There’s so much to love about fresh fall produce. It’s more than just pumpkin spice everything. It’s also all the delicious seasonal squashes—acorn, spaghetti and, most importantly, butternut. Get our best slow cooker squash recipes here!
Butternut squash is an essential ingredient for crisp autumn days. It’s a big player in comforting soups, stews and sautes. But finding the right one can be difficult. If it’s underripe, the squash won’t have developed its signature taste. If it’s overripe, it may be dry, mushy or flavorless. Follow these tips the next time you’re at the grocery store or farmers market to find the perfect recipe-ready butternut squash.
Consider the Weight
Pick it up to feel its weight.
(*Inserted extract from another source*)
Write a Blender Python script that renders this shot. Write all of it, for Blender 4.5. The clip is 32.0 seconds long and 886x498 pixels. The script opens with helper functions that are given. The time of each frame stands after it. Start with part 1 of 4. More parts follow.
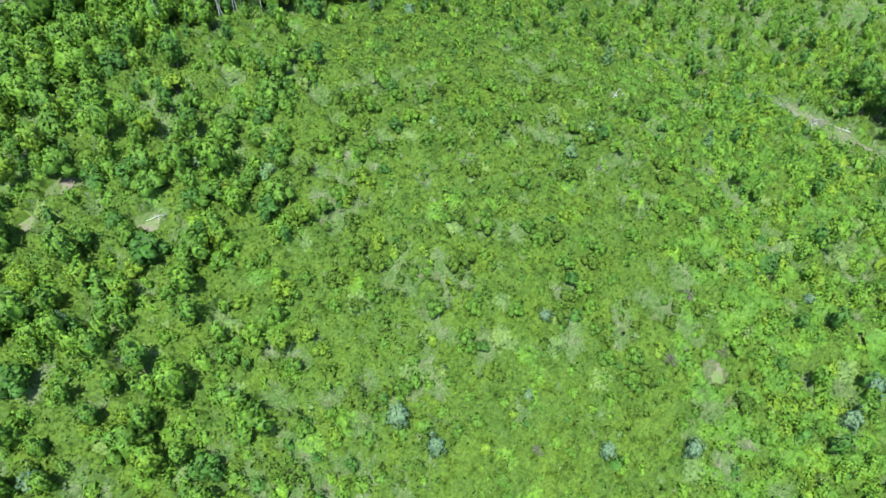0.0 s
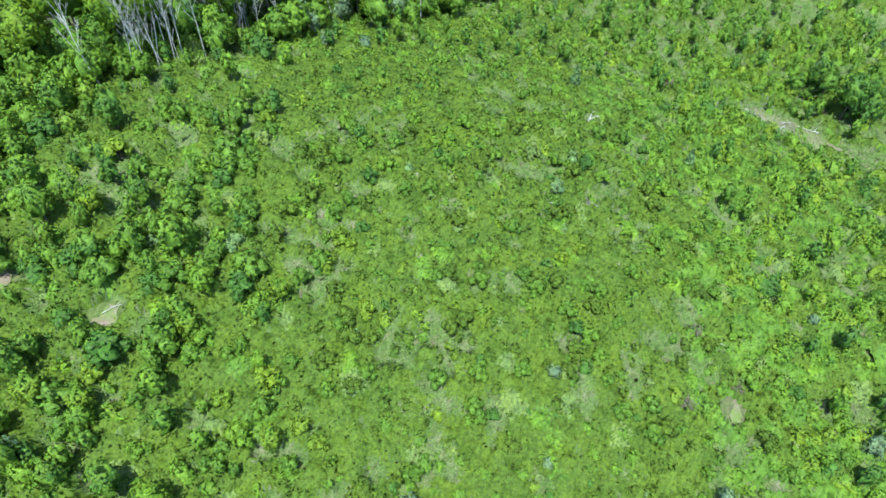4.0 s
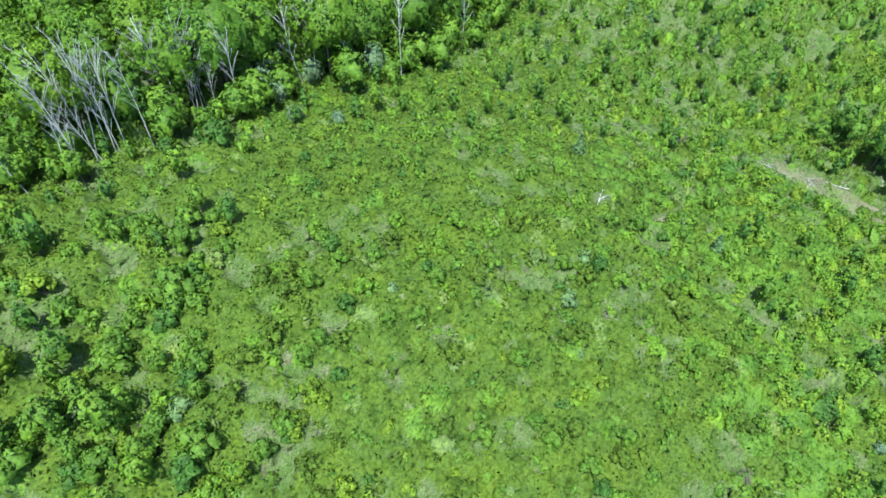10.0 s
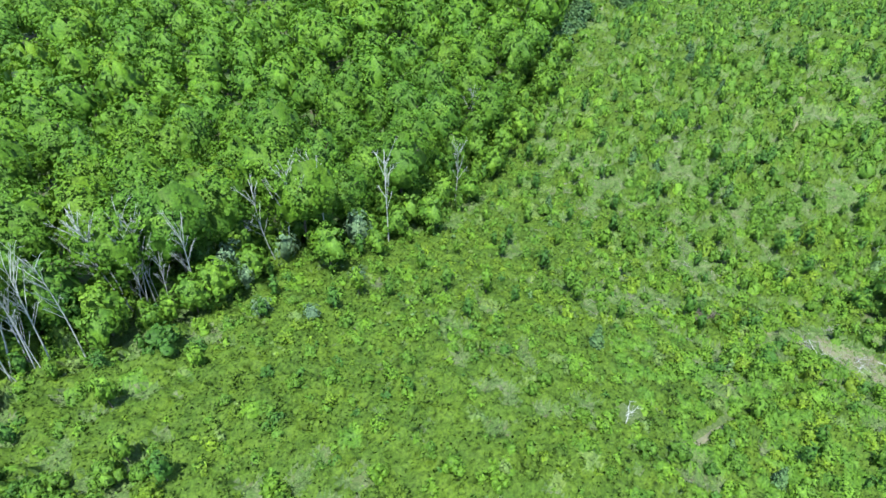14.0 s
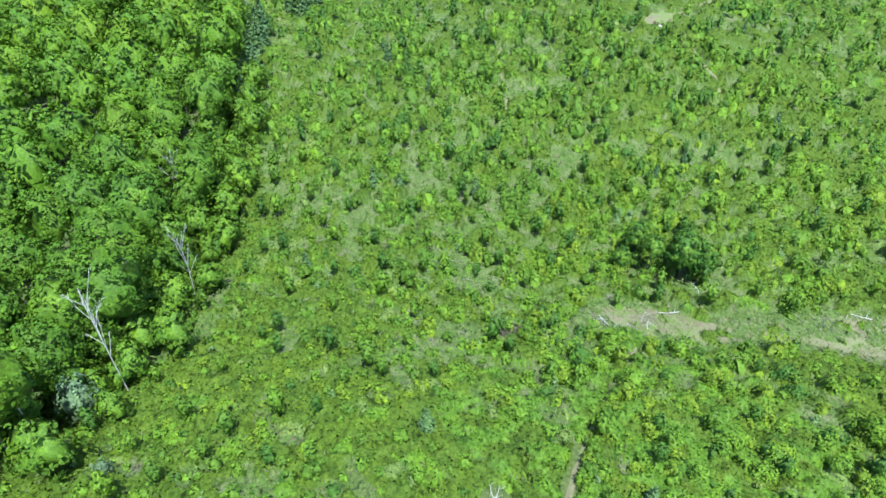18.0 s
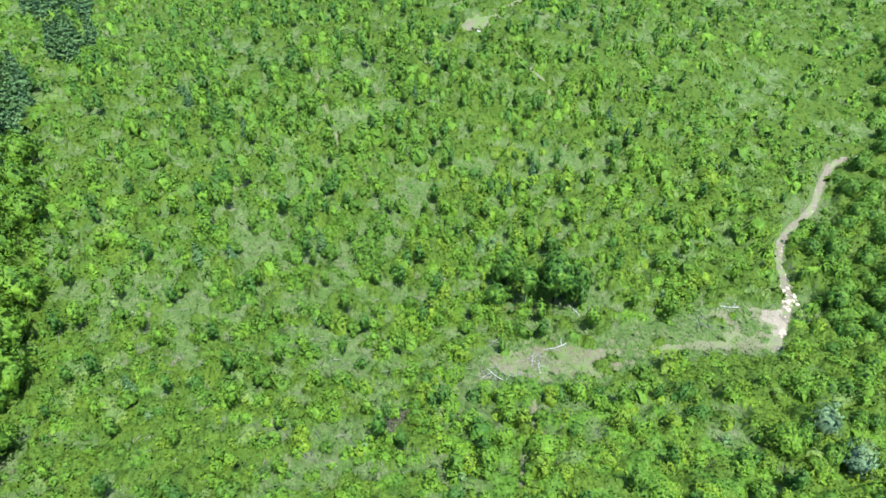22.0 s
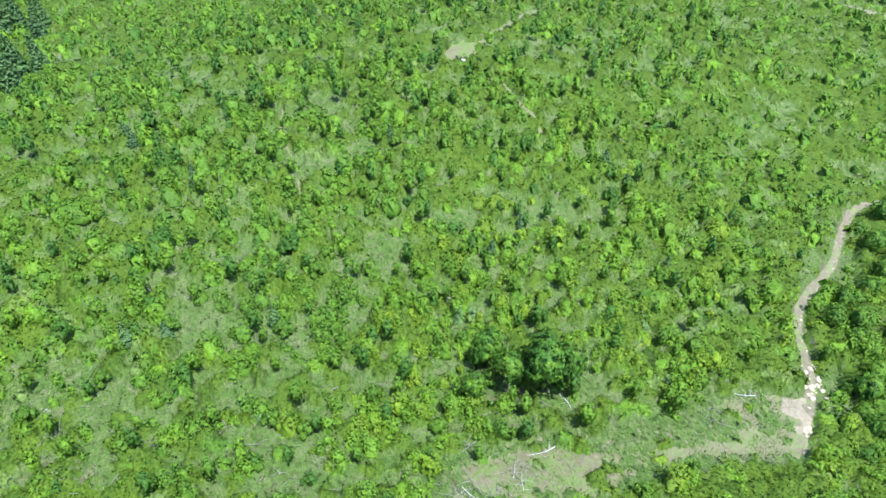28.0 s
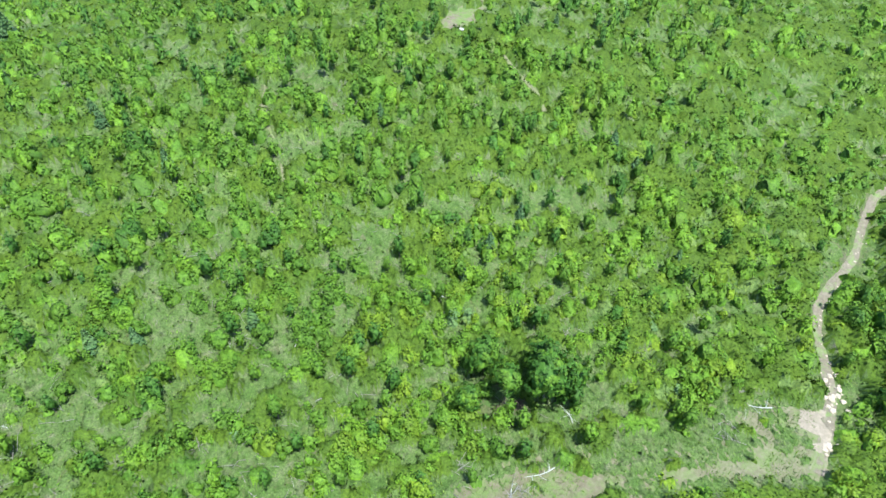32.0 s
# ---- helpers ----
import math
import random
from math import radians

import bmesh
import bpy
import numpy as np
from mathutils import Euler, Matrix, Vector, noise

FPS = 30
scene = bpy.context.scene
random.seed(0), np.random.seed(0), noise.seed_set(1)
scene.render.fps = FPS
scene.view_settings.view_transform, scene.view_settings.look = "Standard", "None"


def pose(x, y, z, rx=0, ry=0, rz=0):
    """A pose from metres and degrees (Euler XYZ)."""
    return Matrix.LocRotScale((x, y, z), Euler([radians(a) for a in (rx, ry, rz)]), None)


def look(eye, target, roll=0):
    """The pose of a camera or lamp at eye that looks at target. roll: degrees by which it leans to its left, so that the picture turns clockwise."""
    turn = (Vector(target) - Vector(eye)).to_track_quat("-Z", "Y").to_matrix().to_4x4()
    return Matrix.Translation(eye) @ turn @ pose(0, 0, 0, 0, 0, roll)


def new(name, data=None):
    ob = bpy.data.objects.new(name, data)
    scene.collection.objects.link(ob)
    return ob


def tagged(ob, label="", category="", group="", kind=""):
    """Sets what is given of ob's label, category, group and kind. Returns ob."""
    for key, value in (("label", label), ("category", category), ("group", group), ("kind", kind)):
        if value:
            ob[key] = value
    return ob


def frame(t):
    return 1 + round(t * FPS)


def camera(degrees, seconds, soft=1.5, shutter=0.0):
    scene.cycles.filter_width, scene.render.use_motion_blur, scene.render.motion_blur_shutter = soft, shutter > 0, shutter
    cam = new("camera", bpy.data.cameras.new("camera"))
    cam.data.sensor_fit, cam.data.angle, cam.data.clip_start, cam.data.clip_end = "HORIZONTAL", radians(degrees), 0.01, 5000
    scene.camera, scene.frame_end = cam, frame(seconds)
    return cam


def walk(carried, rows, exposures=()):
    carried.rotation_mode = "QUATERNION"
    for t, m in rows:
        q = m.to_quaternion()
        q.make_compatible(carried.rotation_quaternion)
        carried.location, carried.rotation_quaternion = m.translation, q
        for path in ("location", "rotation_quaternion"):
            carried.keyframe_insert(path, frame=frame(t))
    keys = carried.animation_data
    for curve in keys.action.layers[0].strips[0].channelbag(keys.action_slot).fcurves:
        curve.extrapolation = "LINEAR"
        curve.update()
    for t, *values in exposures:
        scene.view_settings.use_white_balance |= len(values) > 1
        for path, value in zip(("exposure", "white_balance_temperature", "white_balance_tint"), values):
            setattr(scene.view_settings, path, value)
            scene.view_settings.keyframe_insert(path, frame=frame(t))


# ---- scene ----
# ---- camera ----
cam = camera(71.69, 32.0, soft=1.6)
PATH = [
    (0, (0.00, 0.00, 56.24), (0.00, 32.81, 18.51), 1.32),
    (0.5, (-0.35, 0.86, 56.11), (-0.38, 33.74, 18.45), 1.27),
    (1, (-0.72, 1.76, 56.04), (-0.79, 34.69, 18.42), 1.20),
    (1.5, (-1.20, 2.68, 56.01), (-1.30, 35.68, 18.45), 1.13),
    (2, (-1.83, 3.69, 55.99), (-1.86, 36.73, 18.47), 1.21),
    (2.5, (-2.45, 4.69, 55.92), (-2.41, 37.78, 18.43), 1.25),
    (3, (-2.88, 5.73, 55.89), (-1.51, 38.82, 18.43), 1.15),
    (3.5, (-3.46, 6.83, 55.84), (-1.32, 39.89, 18.39), 1.16),
    (4, (-3.59, 7.94, 55.98), (0.16, 40.79, 18.47), 0.89),
    (4.5, (-3.74, 9.08, 55.89), (0.53, 41.89, 18.40), 0.79),
    (6.5, (-3.13, 13.62, 55.73), (1.20, 46.54, 18.35), 0.19),
    (7, (-2.88, 15.01, 55.78), (1.45, 47.92, 18.39), 0.17),
    (7.5, (-2.64, 16.45, 55.81), (1.63, 49.38, 18.43), 0.01),
    (8, (-2.47, 17.91, 55.80), (1.83, 50.85, 18.44), -0.16),
    (8.5, (-2.23, 19.42, 55.76), (2.06, 52.43, 18.45), -0.28),
    (9, (-1.96, 20.96, 55.68), (2.33, 54.04, 18.43), -0.50),
    (9.5, (-1.66, 22.65, 55.69), (2.61, 55.72, 18.43), -0.73),
    (10, (-1.48, 24.52, 55.71), (2.87, 57.54, 18.41), -0.69),
    (10.5, (-1.16, 25.94, 55.37), (2.82, 57.19, 16.54), -1.05),
    (11, (-0.96, 28.46, 55.53), (2.70, 56.61, 14.37), -1.03),
    (11.5, (-0.57, 30.52, 55.52), (3.08, 58.60, 14.31), -1.09),
    (12, (-0.38, 33.24, 55.94), (3.67, 62.48, 15.58), -0.58),
    (12.5, (0.14, 35.45, 55.95), (5.60, 73.19, 23.61), -0.38),
    (13, (0.45, 37.22, 55.57), (6.04, 75.67, 24.11), -0.51),
    (13.5, (0.71, 39.35, 55.49), (6.36, 77.80, 24.02), -0.53),
    (14, (0.88, 41.67, 55.52), (6.69, 80.00, 23.95), -0.50),
    (14.5, (1.14, 43.81, 55.46), (10.30, 81.39, 23.78), -0.46),
    (16.5, (2.96, 51.64, 55.67), (13.59, 88.62, 23.73), -0.94),
    (17, (3.46, 53.60, 55.60), (18.06, 89.09, 23.55), -0.93),
    (17.5, (4.14, 55.26, 55.48), (21.45, 89.48, 23.39), -1.02),
    (18, (4.78, 57.05, 55.30), (28.53, 86.98, 23.05), -0.88),
    (18.5, (5.69, 58.59, 55.28), (32.28, 85.89, 22.92), -0.82),
    (19, (6.45, 60.29, 55.06), (35.74, 84.60, 22.64), -0.61),
    (19.5, (7.38, 61.65, 54.83), (37.18, 85.39, 22.45), -0.53),
    (20, (8.49, 63.25, 54.75), (39.54, 85.24, 22.31), -0.31),
    (20.5, (9.81, 64.50, 54.61), (41.32, 85.83, 22.18), -0.19),
    (21, (11.24, 65.55, 54.59), (42.85, 86.72, 22.15), -0.15),
    (21.5, (12.67, 66.50, 54.56), (44.41, 87.51, 22.13), -0.15),
    (22, (14.30, 67.47, 54.44), (46.09, 88.44, 22.05), -0.10),
    (22.5, (15.85, 68.40, 54.32), (47.69, 89.33, 21.94), -0.04),
    (23, (17.30, 69.12, 54.16), (49.20, 90.06, 21.84), -0.07),
    (23.5, (18.71, 69.80, 53.98), (50.64, 90.74, 21.71), -0.11),
    (24, (20.07, 70.51, 53.94), (52.02, 91.38, 21.64), -0.03),
    (24.5, (21.29, 71.04, 53.80), (53.28, 91.90, 21.53), 0.01),
    (25, (22.52, 71.65, 53.77), (54.55, 92.43, 21.48), 0.14),
    (25.5, (23.71, 72.05, 53.79), (55.72, 92.82, 21.49), 0.15),
    (27.5, (27.81, 72.95, 53.54), (59.89, 93.78, 21.35), 0.33),
    (28, (28.90, 73.17, 53.64), (60.95, 94.01, 21.42), 0.40),
    (28.5, (29.93, 73.54, 53.72), (61.97, 94.36, 21.48), 0.51),
    (29, (30.88, 73.93, 53.74), (62.97, 94.72, 21.52), 0.63),
    (29.5, (31.89, 74.36, 53.65), (64.00, 95.18, 21.47), 0.65),
    (30, (32.93, 74.88, 53.54), (65.06, 95.70, 21.37), 0.70),
    (30.5, (33.82, 75.42, 53.34), (66.01, 96.25, 21.24), 0.74),
    (31, (34.80, 75.94, 53.28), (66.97, 96.81, 21.19), 0.76),
    (31.5, (35.55, 76.52, 53.13), (67.71, 97.37, 21.01), 0.75),
    (32, (36.15, 76.85, 52.79), (66.35, 96.52, 18.13), 0.62),
]
walk(cam, [(t, look(eye, target, roll)) for t, eye, target, roll in PATH])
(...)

A ripe butternut squash should be hard and heavy for its size. What exactly does that mean? Use your best judgment and pick up other squashes to get an idea of the average weight. If a squash is too light, it’s not ripe enough yet. You can also do the tried-and-true knocking test. Tap the outside of the vegetable. If it sounds hollow, it’s ready to eat.
Look at the Stem
You want a butternut squash with a full stem that’s firm to the touch. When the stem is intact, your squash will keep longer. If the stem is missing, it may have popped out because the squash is past its prime. Look at the color of the stem, too. The perfect hue? Deep brown.
Examine the Skin Color
The deeper the hue, the better. A butternut squash should be dark beige. Green spots or streaks mean the squash isn’t fully ripened. But that pale spot you might see? That’s OK—it’s just where the squash was lying on the ground in the field.
Inspect the Skin
Ideally, your butternut squash will not be shiny or waxy (a sign it was picked too early). Look for one with a matte finish, with color that’s even across the entire surface. The thickness of the shell is equally important. Use your fingernail to try to gently prick the surface. If your nail goes through easily, it’s not a good squash. You want one with a hard exterior.
Avoid Certain Characteristics
Now you know how to assess a butternut squash’s weight, color and texture—but don’t stop there. Stay away from any squashes with obvious cuts or soft spots that might lead to rot or mold. Brown marks, usually caused by frost, are a sign the squash won’t last as long or will have an undesirable texture.
Have squash you need to use fast? Try one of our favorites: Butternut Squash Apple Bake.
Keep these tips in mind and you’ll find a butternut squash that’s ready for dinner tonight. And remember, if you’re at a farmers market and still unsure about your squash, ask the farmer! (They know best, after all.)